A filter icon on a red background

Add filters + sorting

This was suggested by most of the testers.

Change 2.0 | Naming + information architecture

I've combined "Projects" and "Individual Chats" into a single page called "Home." In the new structure, both a "group" and "individual chat" will have three features: chat room, all tasks, and my tasks.

A group is flexible in its use. Users can create one for a project. Users in the same department can create a group. It really depends on what the user wants.

Change 2.1 | Bottom navigation

Since I combined "Projects" and "Private Chats" into one page, I adjusted the bottom navigation.

Change 2.2 | Home page UI

I've updated the home page by integrating "Groups" and "Individual Chats".

Change 2.3 | Filter system

I've added a filter option to filter the tasks by groups.

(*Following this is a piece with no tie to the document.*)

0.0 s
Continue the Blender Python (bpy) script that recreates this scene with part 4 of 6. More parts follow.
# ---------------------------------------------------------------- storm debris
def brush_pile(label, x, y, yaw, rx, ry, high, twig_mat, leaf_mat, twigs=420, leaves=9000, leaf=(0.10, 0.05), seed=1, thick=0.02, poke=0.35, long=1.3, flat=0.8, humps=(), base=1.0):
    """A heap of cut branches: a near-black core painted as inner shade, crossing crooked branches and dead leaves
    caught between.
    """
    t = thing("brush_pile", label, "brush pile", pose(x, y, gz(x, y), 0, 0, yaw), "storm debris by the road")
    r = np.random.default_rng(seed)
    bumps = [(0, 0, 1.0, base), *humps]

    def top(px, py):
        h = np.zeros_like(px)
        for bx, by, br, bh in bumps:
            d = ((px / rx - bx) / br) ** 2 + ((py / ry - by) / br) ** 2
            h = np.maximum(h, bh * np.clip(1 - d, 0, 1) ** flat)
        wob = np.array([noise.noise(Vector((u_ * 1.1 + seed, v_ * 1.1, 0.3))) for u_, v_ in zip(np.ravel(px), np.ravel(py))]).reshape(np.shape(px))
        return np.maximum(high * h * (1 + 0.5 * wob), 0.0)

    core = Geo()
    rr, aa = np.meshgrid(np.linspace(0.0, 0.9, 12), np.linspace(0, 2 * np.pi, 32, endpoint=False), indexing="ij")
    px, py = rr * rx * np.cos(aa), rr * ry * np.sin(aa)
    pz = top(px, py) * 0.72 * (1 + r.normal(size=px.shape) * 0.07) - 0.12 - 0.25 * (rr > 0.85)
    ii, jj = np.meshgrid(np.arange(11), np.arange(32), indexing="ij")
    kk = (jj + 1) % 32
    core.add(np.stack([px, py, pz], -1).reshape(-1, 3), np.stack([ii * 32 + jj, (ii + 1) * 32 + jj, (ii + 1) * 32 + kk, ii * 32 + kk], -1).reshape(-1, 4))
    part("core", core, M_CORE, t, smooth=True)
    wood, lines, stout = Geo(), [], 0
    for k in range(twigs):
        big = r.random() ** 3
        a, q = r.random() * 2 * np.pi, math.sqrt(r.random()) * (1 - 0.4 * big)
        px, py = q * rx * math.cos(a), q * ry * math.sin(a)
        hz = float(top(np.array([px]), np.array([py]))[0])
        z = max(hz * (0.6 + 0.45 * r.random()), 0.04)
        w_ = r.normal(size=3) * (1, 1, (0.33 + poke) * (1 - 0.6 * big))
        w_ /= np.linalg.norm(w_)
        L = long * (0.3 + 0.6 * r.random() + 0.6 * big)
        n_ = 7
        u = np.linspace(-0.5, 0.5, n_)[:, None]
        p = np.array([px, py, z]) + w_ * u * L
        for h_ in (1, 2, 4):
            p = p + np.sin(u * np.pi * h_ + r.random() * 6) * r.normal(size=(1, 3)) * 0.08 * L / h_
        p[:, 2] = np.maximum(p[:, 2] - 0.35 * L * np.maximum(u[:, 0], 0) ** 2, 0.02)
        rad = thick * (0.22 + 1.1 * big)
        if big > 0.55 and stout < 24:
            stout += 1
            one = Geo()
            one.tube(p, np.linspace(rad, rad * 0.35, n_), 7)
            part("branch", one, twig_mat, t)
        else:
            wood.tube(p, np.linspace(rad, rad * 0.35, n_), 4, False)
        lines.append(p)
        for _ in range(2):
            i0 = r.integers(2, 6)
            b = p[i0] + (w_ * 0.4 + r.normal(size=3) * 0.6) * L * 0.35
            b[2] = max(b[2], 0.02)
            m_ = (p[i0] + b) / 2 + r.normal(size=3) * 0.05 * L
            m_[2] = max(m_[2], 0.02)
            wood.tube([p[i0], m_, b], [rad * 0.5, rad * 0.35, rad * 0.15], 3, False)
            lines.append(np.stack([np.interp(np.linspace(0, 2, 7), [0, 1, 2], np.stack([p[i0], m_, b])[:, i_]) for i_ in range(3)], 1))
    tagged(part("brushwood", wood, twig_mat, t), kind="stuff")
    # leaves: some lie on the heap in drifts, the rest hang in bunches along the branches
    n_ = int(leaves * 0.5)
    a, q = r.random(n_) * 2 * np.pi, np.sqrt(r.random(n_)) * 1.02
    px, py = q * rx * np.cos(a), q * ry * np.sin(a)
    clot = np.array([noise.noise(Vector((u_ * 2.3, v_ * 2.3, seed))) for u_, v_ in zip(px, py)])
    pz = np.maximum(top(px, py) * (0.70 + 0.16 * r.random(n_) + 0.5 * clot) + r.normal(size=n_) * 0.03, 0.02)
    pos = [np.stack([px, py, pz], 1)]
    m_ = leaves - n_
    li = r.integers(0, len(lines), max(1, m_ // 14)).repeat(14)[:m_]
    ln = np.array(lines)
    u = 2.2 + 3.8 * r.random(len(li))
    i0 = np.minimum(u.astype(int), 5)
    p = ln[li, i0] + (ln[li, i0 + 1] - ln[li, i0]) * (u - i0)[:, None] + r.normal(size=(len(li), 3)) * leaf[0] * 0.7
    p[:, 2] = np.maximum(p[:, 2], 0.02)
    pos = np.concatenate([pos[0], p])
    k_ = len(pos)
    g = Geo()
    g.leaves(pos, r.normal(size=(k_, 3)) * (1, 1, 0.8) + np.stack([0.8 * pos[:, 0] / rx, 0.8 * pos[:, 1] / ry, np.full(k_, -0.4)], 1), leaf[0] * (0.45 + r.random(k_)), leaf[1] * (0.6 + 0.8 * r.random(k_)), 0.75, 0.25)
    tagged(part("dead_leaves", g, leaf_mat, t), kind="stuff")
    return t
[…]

A user flow of the filter system
final designs

Introducing groups, private chat, and tasks

As my first ever end-to-end product design project, I was extremely proud and happy with the work I've created! 

A series of app mockups with the tchat logo on the side on a green background

Results of two months filled with trial and error 😸


We’ve come a long way...

I’m very proud of how this project turned out. Every step of the process was a valuable learning opportunity, and I’m grateful for the opportunity the founder gave me and the other interns.

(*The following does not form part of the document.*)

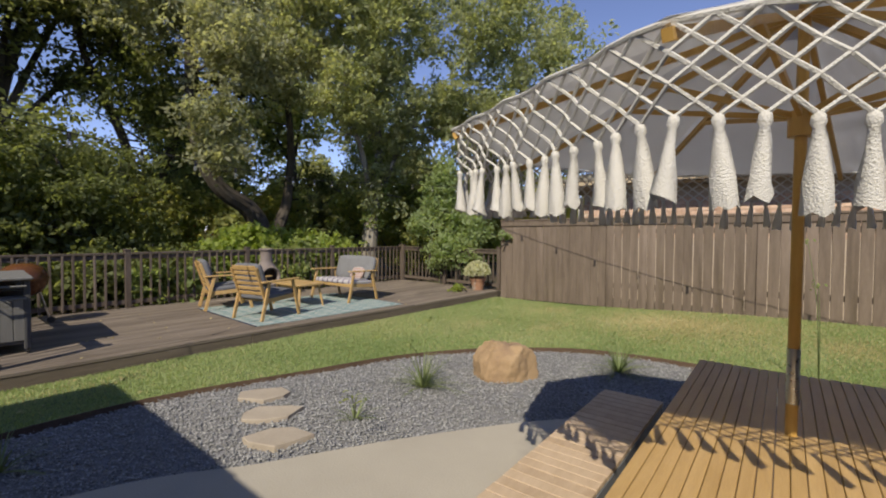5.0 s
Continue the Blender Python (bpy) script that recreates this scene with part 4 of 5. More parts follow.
M_CUSHION = material("charcoal_fabric", (0.105, 0.11, 0.125), (0.17, 0.175, 0.195), 0.9, 6, bump=0.35, fine=260)
M_CUSHION_PALE = material("mid_grey_fabric", (0.145, 0.15, 0.16), (0.20, 0.205, 0.215), 0.9, 6, bump=0.35, fine=260)
M_CLAY = material("brown_clay", (0.14, 0.115, 0.105), (0.24, 0.205, 0.19), 0.8, 7, bump=0.35, fine=50)
M_SOOT = material("sooty_clay", (0.02, 0.018, 0.016), (0.05, 0.045, 0.04), 0.95, 8)
M_COPPER_ENAMEL = material("copper_enamel", (0.10, 0.04, 0.016), (0.14, 0.058, 0.024), 0.25, 3, bump=0.02, metal=0.2)
M_GRILL = material("dark_grey_plastic", (0.06, 0.06, 0.063), (0.10, 0.10, 0.104), 0.6, 8, bump=0.15)
M_GRILL_PANEL = material("grey_plank_panel", (0.13, 0.13, 0.13), (0.20, 0.20, 0.195), 0.65, 6, stretch=(4, 4, 0.5), bump=0.3)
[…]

01 | Entire UX Design Process  🛣️
Because of this project, I went through the UX Design process and learned new skills such as interviewing, desk research, data synthesis, and more.

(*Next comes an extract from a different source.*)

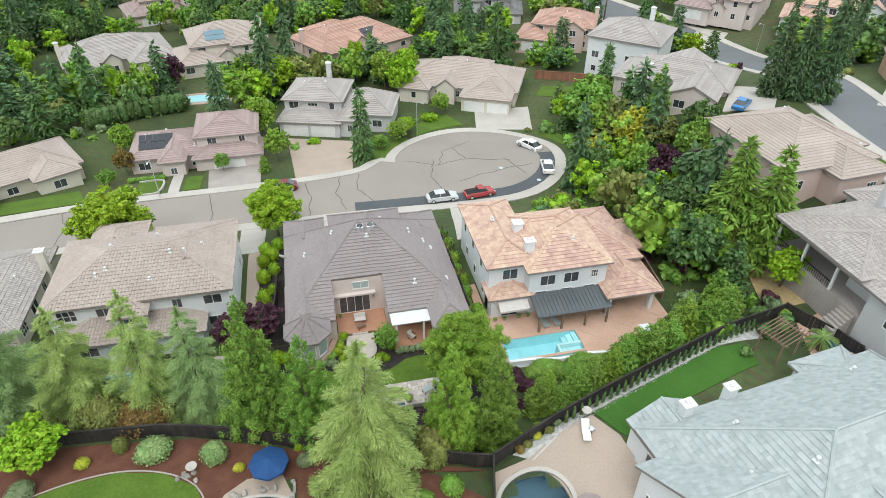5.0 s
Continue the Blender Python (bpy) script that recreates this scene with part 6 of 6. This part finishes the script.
class Thicket:
    """Many plants joined into one mesh, with a material slot for each leaf colour."""

    def __init__(self, fine=1.0):
        self.verts, self.four, self.three, self.marks_four, self.marks_three, self.mats = [], [], [], [], [], []
        self.n, self.stock, self.fine = 0, {}, fine

    def shape(self, kind, variant):
        if (kind, variant) not in self.stock:
            rng, rnd = np.random.default_rng(variant + 40), random.Random(variant + 40)
            if kind == "conifer":
                corners, quads = boughs(rng, 14.0, 3.2, 0.6, 12, 2.4 * self.fine, 1.5, 0.36, 0.85, 0.34, 7)
                lobes, core, size = [((0, 0, 0.6 + 2.1 * k), (1.9 - 0.27 * k, 1.9 - 0.27 * k, 1.7)) for k in range(6)], 0.8, (3.2, 14.0)
            else:
                if kind == "bush":
                    lobes, size, count, leaf = [((rnd.uniform(-0.3, 0.3), rnd.uniform(-0.3, 0.3), 0.45), (0.7, 0.7, 0.5)) for _ in range(3)], (1.0, 1.0), 130, 0.26
                else:
                    lobes, size, count, leaf = round_lobes(rnd, 8.0, 3.6, 0.9, 9), (3.6, 8.0), int(300 * self.fine), 0.62
                corners, quads = leaves(rng, tufted(rnd, lobes, 5), count, leaf, 0.0, 0.4, 1.4)
                core = 0.74 if kind == "bush" else 0.58
            v, four, three = with_cores(corners, quads, lobes, core, rnd, 4, 6, 0.2)
            self.stock[kind, variant] = v, four, three, size
        return self.stock[kind, variant]

    def add(self, kind, x, y, h, r, material, rnd):
        v, four, three, size = self.shape(kind, rnd.randrange(6))
        a = rnd.uniform(0, 6.283)
        c, sn = math.cos(a) * r / size[0], math.sin(a) * r / size[0]
        out = np.stack([x + c * v[:, 0] - sn * v[:, 1], y + sn * v[:, 0] + c * v[:, 1], ground_z(x, y) - 0.1 + v[:, 2] * h / size[1]], 1)
        if material not in self.mats:
            self.mats.append(material)
        k = self.mats.index(material)
        self.verts.append(out)
        for store, marks, f in ((self.four, self.marks_four, four), (self.three, self.marks_three, three)):
            store.append(f + self.n)
            marks.append(np.full(len(f), k))
        self.n += len(v)

    def done(self, name, label, category):
        me = quick_mesh(name, np.concatenate(self.verts), [np.concatenate(self.four), np.concatenate(self.three)], self.mats, np.concatenate(self.marks_four + self.marks_three))
        tagged(new(name, me), label, category, kind="stuff")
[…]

02 | Importance of interviews & testing  📝
In my mind, I might have came up with the “perfect” solution. But normally it’ll get demolished after I speak to potential users, so it’s crucial to not stay in a small bubble. Talk to users!

03 | How to deal with design blocks  😥
Design blocks were extremely common for me in this project. I found some ways to deal with it: Look at how existing apps do it, discuss with others, take a break.

04 | Design rationale  ⚡
Be intentional with every design decision. “I decided to change the bottom navigation because multiple users mentioned that the current one contains too many destinations."